◆ Material shown ◆
○ ○ ○ ○ ○ ○ ○

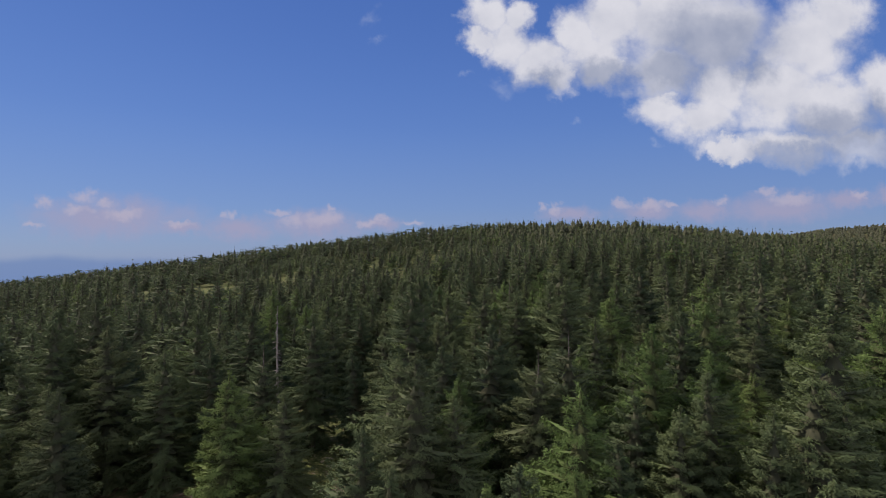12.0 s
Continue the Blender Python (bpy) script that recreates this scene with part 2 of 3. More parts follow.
bark, n = material("bark")
place = n.add("ShaderNodeNewGeometry").outputs["Position"]
long_grain = n.noise(n.vec("MULTIPLY", place, (14, 14, 2.5)), 1.0, 4.0)
finish(n, n.mix(n.step(long_grain, 0.35, 0.7), (0.07, 0.055, 0.045, 1), (0.22, 0.19, 0.165, 1)), 0.9, long_grain, 0.03)

dead_wood, n = material("dead_wood")
place = n.add("ShaderNodeNewGeometry").outputs["Position"]
long_grain = n.noise(n.vec("MULTIPLY", place, (12, 12, 3)), 1.0, 4.0)
finish(n, n.mix(n.step(long_grain, 0.3, 0.7), (0.12, 0.10, 0.09, 1), (0.30, 0.27, 0.245, 1)), 0.9, long_grain, 0.02)

# ---- ground ----
STATIONS = (-150, 0, 20, 38, 50, 58, 64, 78, 105, 135, 157, 205, 250, 300, 420, 560, 900)
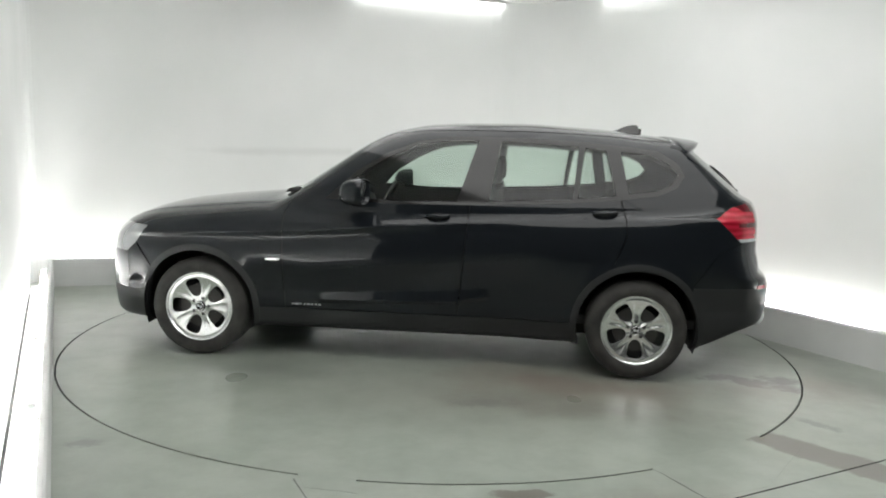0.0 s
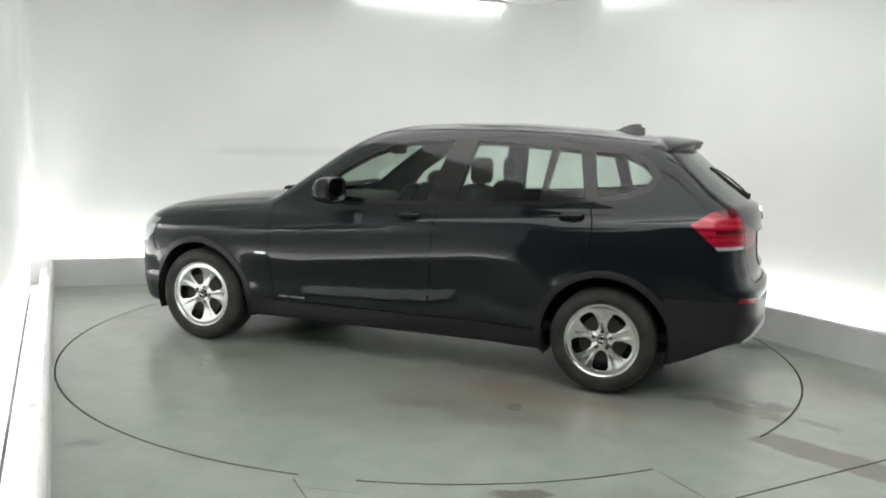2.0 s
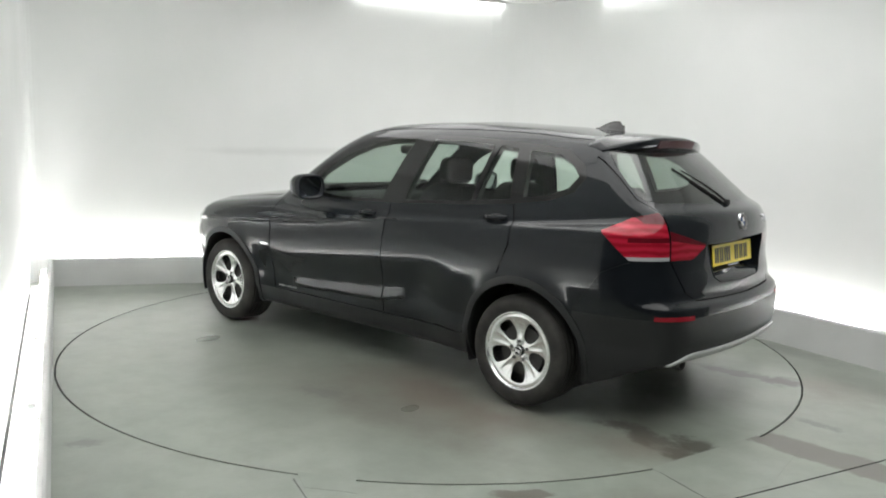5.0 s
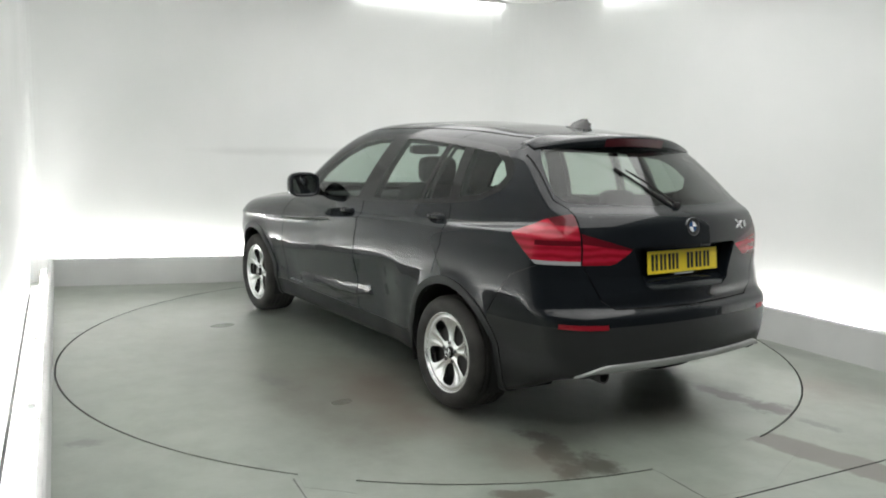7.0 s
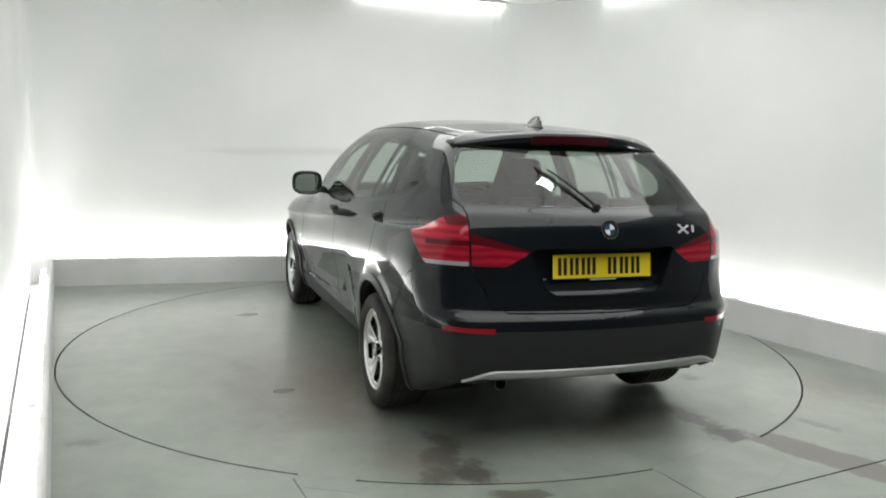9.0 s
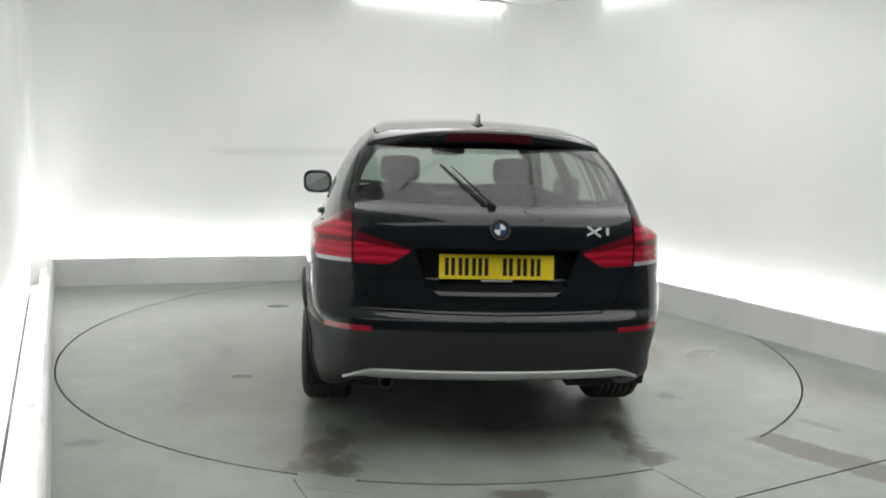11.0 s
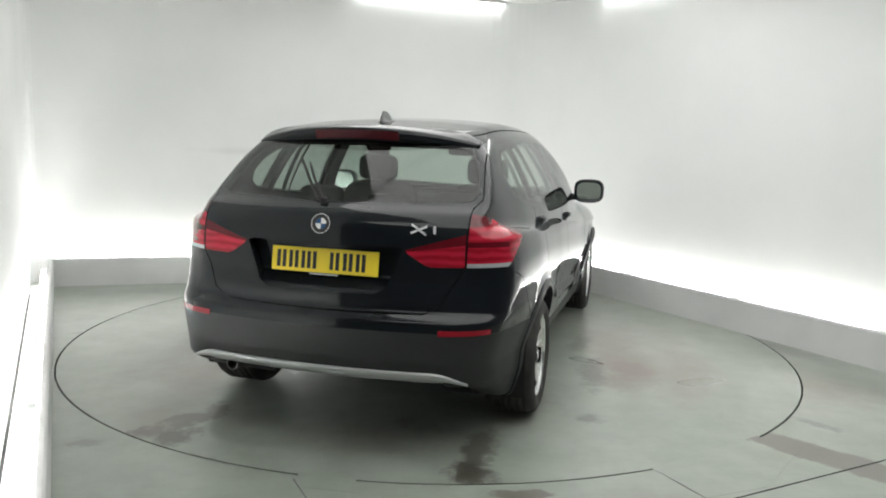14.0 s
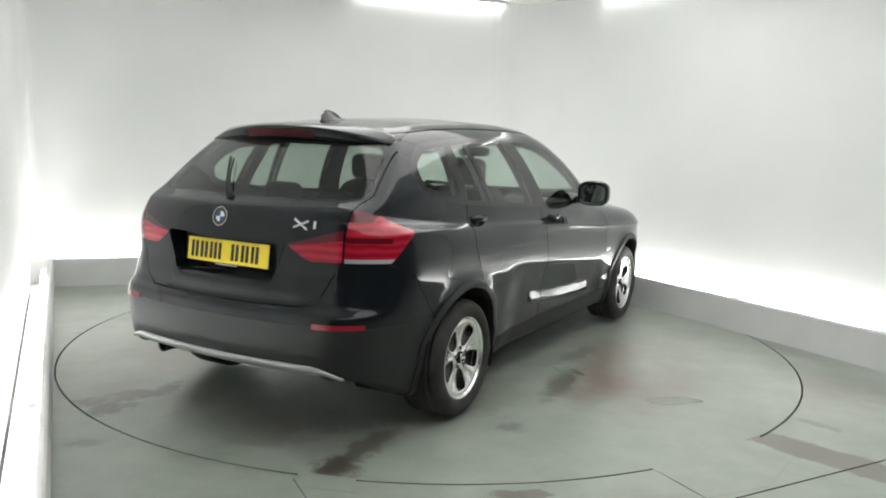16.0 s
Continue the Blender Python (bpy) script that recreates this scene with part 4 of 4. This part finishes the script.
# dark backing disc, added to block the view through the rim's openings
part("wheel_back", lathe(bmesh.new(), [(0.001, -0.11), (0.207, -0.11), (0.207, -0.14), (0.001, -0.14)], 48), TRIM, holder, "flat dark disc closing off the shaded space behind the rim")
part("hub_cap", lathe(bmesh.new(), [(0.0005, -0.012), (0.022, -0.013), (0.030, -0.016), (0.033, -0.024), (0.031, -0.045)], 32), GLOSS_TRIM, holder, "black hub cap with a plain badge", True)
part("cap_ring", lathe(bmesh.new(), [(0.024, -0.0135), (0.0275, -0.011), (0.030, -0.0145), (0.024, -0.016)], 32), CHROME, holder, "chrome ring", True)
for k in range(2):
    bm = badge_disc(0.0005, 0.0165, -0.02, -0.0115, 180 * k, 180 * k + 90)
    bm.transform(Matrix.Rotation(radians(-90), 4, "Z"))
    part("cap_quarter", bm, WHITE_ENAMEL, holder)
for k in range(5):
    a = radians(90 + 36 + 72 * k)
    bm = bmesh.new()
    bmesh.ops.create_cone(bm, segments=6, radius1=0.008, radius2=0.007, depth=0.02, cap_ends=True, matrix=Matrix.Translation((0.056 * math.cos(a), -0.03, 0.056 * math.sin(a))) @ Matrix.Rotation(radians(90), 4, "X"))
    part("wheel_bolt", bm, STEEL, holder, "dark steel wheel bolt")

SPOTS = [(1.372, 0.889, 1, 18), (1.372, -0.884, -1, 20), (-AXLE, 0.892, 1, 36), (-AXLE, -0.888, -1, 40)]
WHEEL = 0.958
for i, (x, y, s, spin) in enumerate(SPOTS):
    m = Matrix.Translation((x, y, 0.3143)) @ Matrix.Rotation(radians(0 if s == 1 else 180), 4, "Z") @ Matrix.Rotation(radians(spin), 4, "Y") @ Matrix.Diagonal((WHEEL, 1.0, WHEEL, 1.0))
    if i == 0:
        holder.matrix_basis = m
    else:
        copy_thing(holder, m)


def motions():
    def heading(t):
        return TURN0 + RATE * t

    rows, rows2 = [], []
    for i in range(17):
        h = radians(heading(i))
        x, y = CAR_X * math.cos(h) - CAR_Y * math.sin(h), CAR_X * math.sin(h) + CAR_Y * math.cos(h)
        rows.append((float(i), pose(x, y, 0.0, 0, 0, heading(i))))
        rows2.append((float(i), pose(0, 0, 0, 0, 0, heading(i))))
    walk(car, rows)
    walk(disc, rows2)


motions()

○ ○ ○ ○ ○ ○ ○

◆ Aim of the task ◆
Reproduce the records word for word, please, from their first line up to and including the line that contains "0.9, long_grain, 0.02)", but no pictures.

◆ Task solution ◆
12.0 s
Continue the Blender Python (bpy) script that recreates this scene with part 2 of 3. More parts follow.
bark, n = material("bark")
place = n.add("ShaderNodeNewGeometry").outputs["Position"]
long_grain = n.noise(n.vec("MULTIPLY", place, (14, 14, 2.5)), 1.0, 4.0)
finish(n, n.mix(n.step(long_grain, 0.35, 0.7), (0.07, 0.055, 0.045, 1), (0.22, 0.19, 0.165, 1)), 0.9, long_grain, 0.03)

dead_wood, n = material("dead_wood")
place = n.add("ShaderNodeNewGeometry").outputs["Position"]
long_grain = n.noise(n.vec("MULTIPLY", place, (12, 12, 3)), 1.0, 4.0)
finish(n, n.mix(n.step(long_grain, 0.3, 0.7), (0.12, 0.10, 0.09, 1), (0.30, 0.27, 0.245, 1)), 0.9, long_grain, 0.02)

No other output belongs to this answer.